[Scripts that build animated scenes]
****

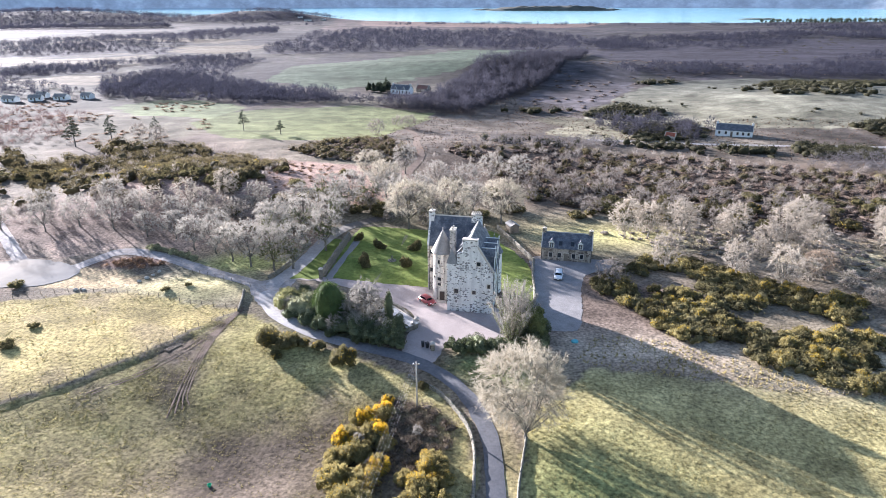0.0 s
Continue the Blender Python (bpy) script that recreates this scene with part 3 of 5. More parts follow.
def blades(p0, p1, r, rng):
    """Flat pointed leaves from p0 to p1."""
    p0, p1 = np.asarray(p0), np.asarray(p1)
    n = len(p0)
    a = np.cross(p1 - p0, rng.normal(size=(n, 3)))
    a /= np.linalg.norm(a, axis=1)[:, None] + 1e-9
    a *= np.broadcast_to(np.asarray(r, float), (n,))[:, None] * 1.4
    return np.stack([p0 - a, p0 + a, p1], 1).reshape(-1, 3), np.arange(3 * n).reshape(-1, 3)


def tubes(p0, p1, r0, r1, sides=5):
    """Tapered tubes, as triangles."""
    p0, p1 = np.asarray(p0), np.asarray(p1)
    n = len(p0)
    d = p1 - p0
    d /= np.linalg.norm(d, axis=1)[:, None] + 1e-9
    a = np.cross(d, np.array([0.31, 0.87, 0.39]))
    a /= np.linalg.norm(a, axis=1)[:, None] + 1e-9
    b = np.cross(d, a)
    ang = np.arange(sides) * 2 * math.pi / sides
    ring = a[:, None, :] * np.cos(ang)[None, :, None] + b[:, None, :] * np.sin(ang)[None, :, None]
    v = np.concatenate([p0[:, None] + ring * np.asarray(r0)[:, None, None], p1[:, None] + ring * np.asarray(r1)[:, None, None]], 1).reshape(-1, 3)
    f = []
    for i in range(sides):
        j = (i + 1) % sides
        f += [(i, j, sides + j), (i, sides + j, sides + i)]
    f = (np.arange(n) * 2 * sides)[:, None, None] + np.array(f)[None]
    return v, f.reshape(-1, 3)


def pipe(points, r, sides=4):
    """One unbroken round line through the points."""
    p = np.asarray(points, float)
    d = np.gradient(p, axis=0)
    d /= np.linalg.norm(d, axis=1)[:, None]
    a = np.cross(d, np.array([0.31, 0.47, 0.83]))
    a /= np.linalg.norm(a, axis=1)[:, None]
    b = np.cross(d, a)
    ang = np.arange(sides) * 2 * math.pi / sides
    v = (p[:, None] + r * (a[:, None] * np.cos(ang)[None, :, None] + b[:, None] * np.sin(ang)[None, :, None])).reshape(-1, 3)
    f = [(i * sides + j, i * sides + (j + 1) % sides, (i + 1) * sides + (j + 1) % sides, (i + 1) * sides + j) for i in range(len(p) - 1) for j in range(sides)]
    return v, np.array(f)


def merge(*meshes):
    vs, fs, o = [], [], 0
    for v, f in meshes:
        vs.append(v)
        fs.append(f + o)
        o += len(v)
    return np.concatenate(vs), np.concatenate(fs)


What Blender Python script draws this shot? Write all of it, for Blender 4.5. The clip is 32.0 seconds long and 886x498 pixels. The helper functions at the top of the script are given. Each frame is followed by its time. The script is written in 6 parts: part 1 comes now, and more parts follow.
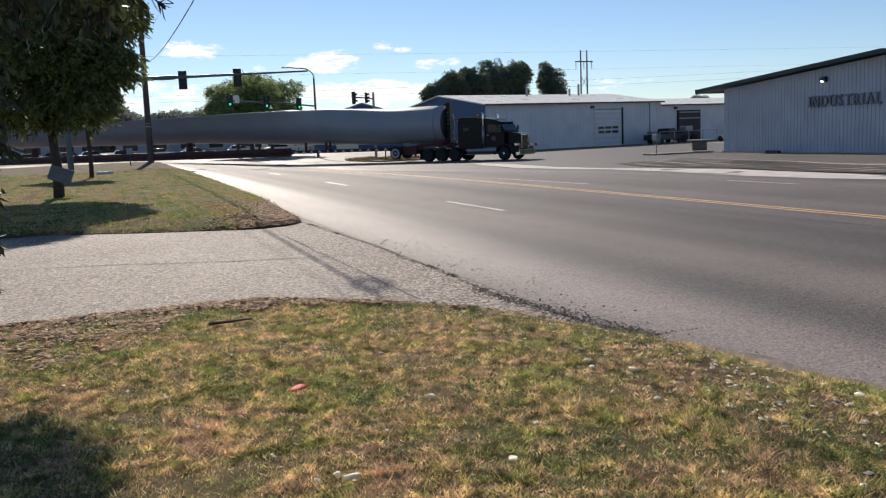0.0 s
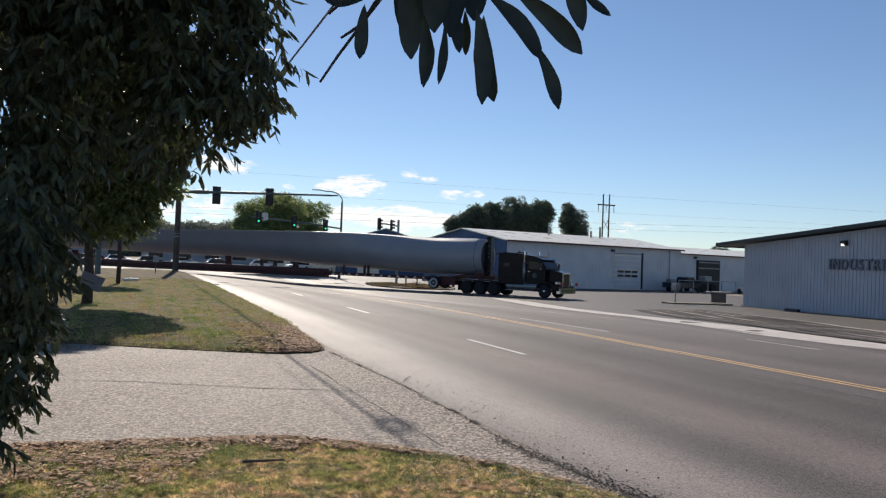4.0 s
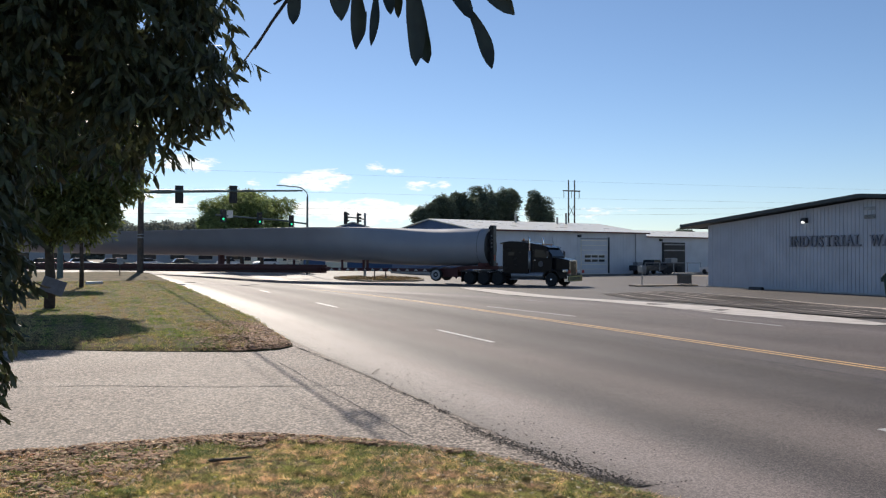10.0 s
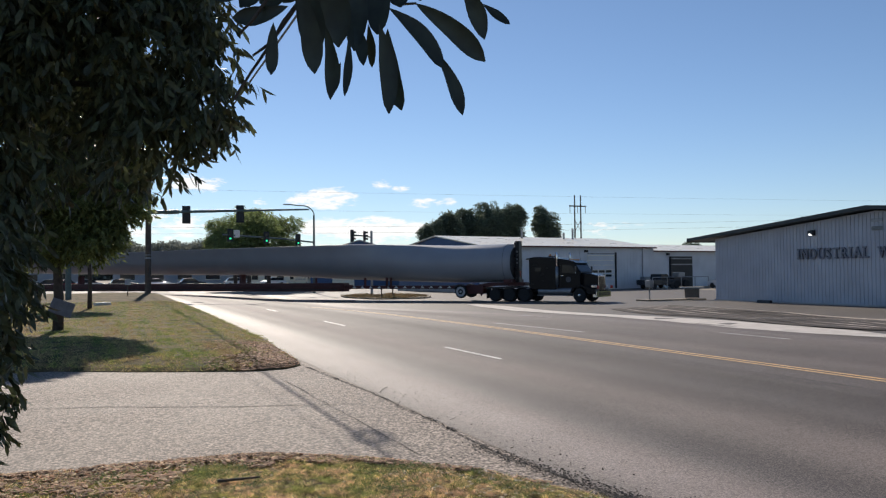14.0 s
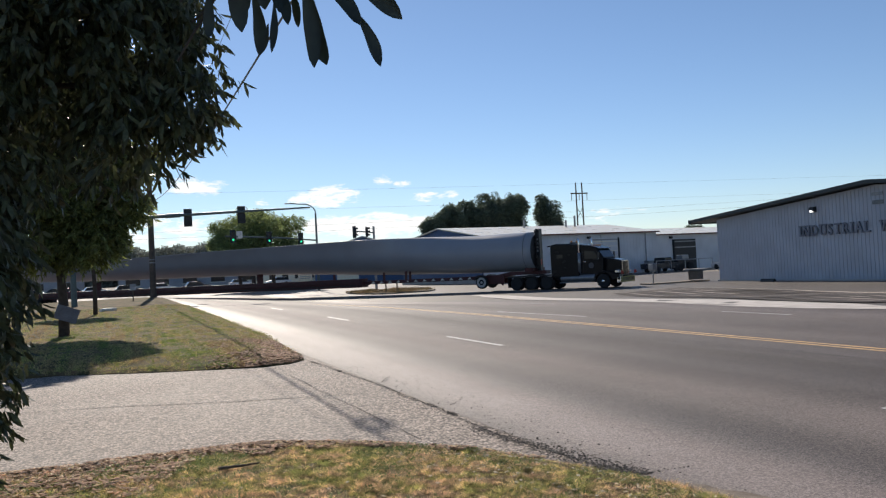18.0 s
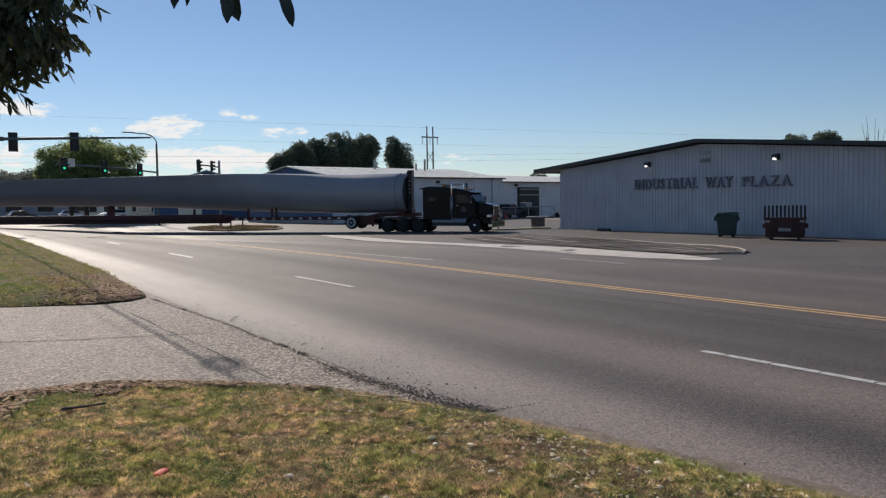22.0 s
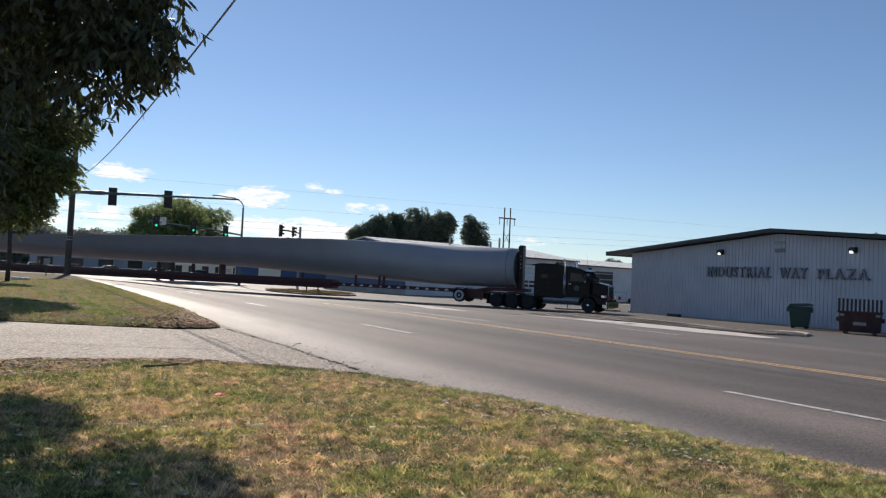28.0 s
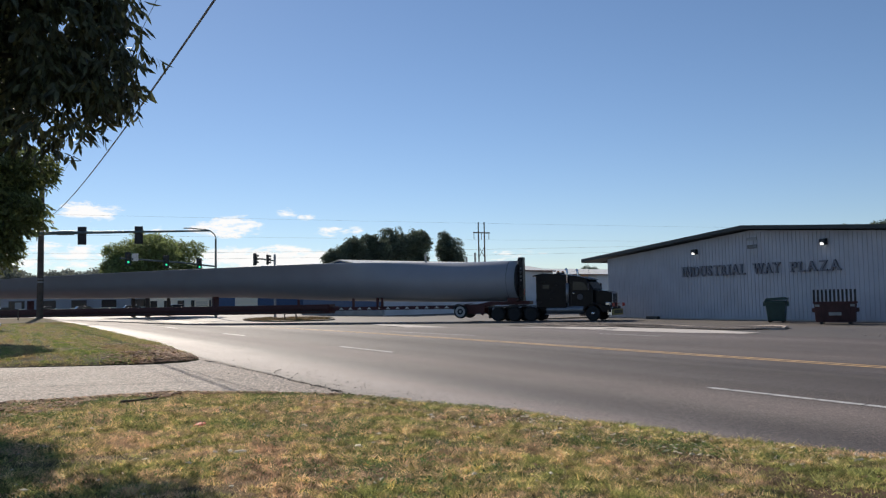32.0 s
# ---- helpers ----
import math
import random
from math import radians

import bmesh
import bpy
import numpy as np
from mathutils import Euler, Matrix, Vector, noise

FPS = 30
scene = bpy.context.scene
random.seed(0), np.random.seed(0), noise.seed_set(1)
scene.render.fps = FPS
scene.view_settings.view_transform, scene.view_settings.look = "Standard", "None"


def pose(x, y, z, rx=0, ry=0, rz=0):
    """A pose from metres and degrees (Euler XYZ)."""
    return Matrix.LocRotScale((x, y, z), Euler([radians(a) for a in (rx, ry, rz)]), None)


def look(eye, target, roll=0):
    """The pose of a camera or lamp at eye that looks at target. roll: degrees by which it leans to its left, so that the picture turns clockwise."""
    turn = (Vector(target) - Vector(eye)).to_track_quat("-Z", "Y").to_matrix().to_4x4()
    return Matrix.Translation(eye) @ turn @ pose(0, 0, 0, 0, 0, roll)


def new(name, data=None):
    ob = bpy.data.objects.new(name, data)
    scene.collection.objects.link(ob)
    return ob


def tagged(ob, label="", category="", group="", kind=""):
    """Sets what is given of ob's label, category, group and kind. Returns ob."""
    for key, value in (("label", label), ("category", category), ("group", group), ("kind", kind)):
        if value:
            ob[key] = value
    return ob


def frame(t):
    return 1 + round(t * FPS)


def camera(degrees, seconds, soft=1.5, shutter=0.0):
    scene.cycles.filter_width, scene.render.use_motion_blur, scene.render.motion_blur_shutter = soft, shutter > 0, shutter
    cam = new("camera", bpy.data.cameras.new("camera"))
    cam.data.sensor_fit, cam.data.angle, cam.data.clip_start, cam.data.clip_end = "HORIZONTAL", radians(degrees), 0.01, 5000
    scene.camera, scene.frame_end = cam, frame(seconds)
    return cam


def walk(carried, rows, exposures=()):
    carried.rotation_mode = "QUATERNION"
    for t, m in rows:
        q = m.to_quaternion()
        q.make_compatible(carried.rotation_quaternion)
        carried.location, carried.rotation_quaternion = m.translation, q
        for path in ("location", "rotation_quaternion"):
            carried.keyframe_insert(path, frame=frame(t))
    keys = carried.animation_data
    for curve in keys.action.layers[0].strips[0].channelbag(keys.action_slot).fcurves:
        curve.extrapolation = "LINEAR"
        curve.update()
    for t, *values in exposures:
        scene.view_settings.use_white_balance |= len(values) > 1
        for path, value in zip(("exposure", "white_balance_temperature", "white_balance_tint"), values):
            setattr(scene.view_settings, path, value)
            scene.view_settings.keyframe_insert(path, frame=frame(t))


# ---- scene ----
cam = camera(55.6, 32.0, soft=1.25)
PATH = [
    (0, (0.226, -0.084, 1.553), (0.935, 1.767, 1.284), -2.3),
    (0.5, (0.13, 0.1, 1.571), (0.8, 1.945, 1.188), -4.9),
    (1, (0.129, -0.059, 1.64), (0.75, 1.808, 1.283), -3.1),
    (1.5, (0.11, -0.196, 1.719), (0.77, 1.674, 1.457), -0.3),
    (2, (0.032, -0.211, 1.71), (0.719, 1.656, 1.51), -2.6),
    (2.5, (0.011, -0.195, 1.732), (0.616, 1.706, 1.586), -0.5),
    (3, (-0.013, -0.272, 1.77), (0.611, 1.628, 1.724), 1.5),
    (3.5, (-0.015, -0.216, 1.767), (0.649, 1.671, 1.786), 1.9),
    (4, (-0.014, -0.243, 1.767), (0.667, 1.637, 1.802), 2.2),
    (4.5, (-0.031, -0.268, 1.765), (0.634, 1.618, 1.807), 3.0),
    (6.5, (-0.01, -0.267, 1.763), (0.633, 1.627, 1.793), 0.6),
    (7, (0.003, -0.241, 1.744), (0.683, 1.64, 1.74), -0.2),
    (7.5, (-0.001, -0.215, 1.752), (0.741, 1.641, 1.703), -0.7),
    (8, (0.013, -0.266, 1.761), (0.775, 1.582, 1.718), -0.4),
    (8.5, (0.034, -0.273, 1.75), (0.768, 1.587, 1.719), -0.4),
    (9, (0.038, -0.268, 1.756), (0.752, 1.6, 1.732), -0.4),
    (9.5, (0.045, -0.269, 1.762), (0.792, 1.586, 1.761), -0.4),
    (10, (0.036, -0.275, 1.764), (0.788, 1.578, 1.779), 0.1),
    (10.5, (0.031, -0.283, 1.765), (0.766, 1.577, 1.79), 0.5),
    (11, (0.027, -0.265, 1.756), (0.739, 1.604, 1.789), 0.8),
    (11.5, (0.024, -0.275, 1.768), (0.719, 1.6, 1.812), 0.9),
    (12, (0.031, -0.251, 1.768), (0.723, 1.624, 1.832), 0.3),
    (12.5, (0.035, -0.264, 1.77), (0.738, 1.607, 1.84), -0.3),
    (13, (0.048, -0.273, 1.765), (0.767, 1.592, 1.822), -0.5),
    (13.5, (0.039, -0.278, 1.766), (0.768, 1.583, 1.814), -0.5),
    (14, (0.032, -0.308, 1.773), (0.769, 1.55, 1.828), -0.6),
    (14.5, (0.039, -0.292, 1.771), (0.78, 1.565, 1.831), -0.7),
    (16.5, (0.051, -0.296, 1.771), (0.793, 1.56, 1.837), -1.1),
    (17, (0.04, -0.321, 1.779), (0.789, 1.532, 1.85), -1.4),
    (17.5, (0.061, -0.313, 1.761), (0.796, 1.546, 1.816), -2.1),
    (18, (0.102, -0.462, 1.699), (0.83, 1.4, 1.738), -3.0),
    (18.5, (0.098, -0.504, 1.658), (0.831, 1.356, 1.712), -4.7),
    (19, (0.105, -0.524, 1.678), (0.902, 1.31, 1.719), -5.0),
    (19.5, (0.141, -0.432, 1.689), (0.993, 1.377, 1.639), -4.2),
    (20, (0.11, -0.448, 1.698), (0.989, 1.346, 1.597), -3.1),
    (20.5, (0.108, -0.427, 1.718), (1.028, 1.347, 1.637), -2.5),
    (21, (0.135, -0.418, 1.735), (1.06, 1.354, 1.651), -1.4),
    (21.5, (0.051, -0.5, 1.744), (0.983, 1.268, 1.654), -0.8),
    (22, (-0.009, -0.501, 1.728), (1.036, 1.201, 1.615), -0.8),
    (22.5, (0.025, -0.595, 1.739), (1.244, 0.985, 1.61), 1.8),
    (23, (0.035, -0.62, 1.738), (1.339, 0.893, 1.635), 2.4),
    (23.5, (-0.028, -0.727, 1.741), (1.145, 0.889, 1.63), 1.2),
    (24, (-0.1, -0.925, 1.722), (0.761, 0.869, 1.524), 1.0),
    (24.5, (-0.264, -1.068, 1.705), (0.57, 0.738, 1.498), -0.4),
    (26.5, (-0.181, -1.273, 1.466), (0.68, 0.532, 1.42), -2.6),
    (27, (-0.169, -1.314, 1.291), (0.652, 0.509, 1.343), -1.8),
    (27.5, (-0.18, -1.427, 1.171), (0.635, 0.398, 1.239), 0.4),
    (28, (-0.183, -1.512, 1.154), (0.705, 0.278, 1.231), 2.7),
    (28.5, (-0.16, -1.503, 1.14), (0.77, 0.265, 1.225), 0.9),
    (29, (-0.168, -1.54, 1.112), (0.73, 0.245, 1.2), -1.0),
    (29.5, (-0.171, -1.484, 1.134), (0.699, 0.312, 1.273), 0.1),
    (30, (-0.173, -1.493, 1.129), (0.701, 0.3, 1.288), -0.4),
    (30.5, (-0.157, -1.486, 1.116), (0.768, 0.282, 1.258), -1.2),
    (31, (-0.148, -1.476, 1.114), (0.823, 0.269, 1.233), -1.1),
    (31.5, (-0.153, -1.493, 1.117), (0.825, 0.248, 1.234), -1.2),
    (32, (-0.159, -1.476, 1.116), (0.779, 0.286, 1.236), -1.1),
]
walk(cam, [(t, look(eye, target, roll)) for t, eye, target, roll in PATH],
     exposures=[(0, 0.14), (1, 0.42), (2, 0.14), (3, 0.24), (4, 0.06), (7, 0.06), (9, 0.2), (13, 0.06), (17, 0.1), (19, 0.15), (21, -0.06), (22.6, -0.2), (23.2, -0.2), (24.3, -0.1), (27, 0.22), (28, 0.08), (32, 0.0)])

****

Stated task: Output exactly one stretch of the listing: from the line containing "pose from metres" through the line containing "ob[key] = value", both end lines included.

Expected output:
    """A pose from metres and degrees (Euler XYZ)."""
    return Matrix.LocRotScale((x, y, z), Euler([radians(a) for a in (rx, ry, rz)]), None)


def look(eye, target, roll=0):
    """The pose of a camera or lamp at eye that looks at target. roll: degrees by which it leans to its left, so that the picture turns clockwise."""
    turn = (Vector(target) - Vector(eye)).to_track_quat("-Z", "Y").to_matrix().to_4x4()
    return Matrix.Translation(eye) @ turn @ pose(0, 0, 0, 0, 0, roll)


def new(name, data=None):
    ob = bpy.data.objects.new(name, data)
    scene.collection.objects.link(ob)
    return ob


def tagged(ob, label="", category="", group="", kind=""):
    """Sets what is given of ob's label, category, group and kind. Returns ob."""
    for key, value in (("label", label), ("category", category), ("group", group), ("kind", kind)):
        if value:
            ob[key] = value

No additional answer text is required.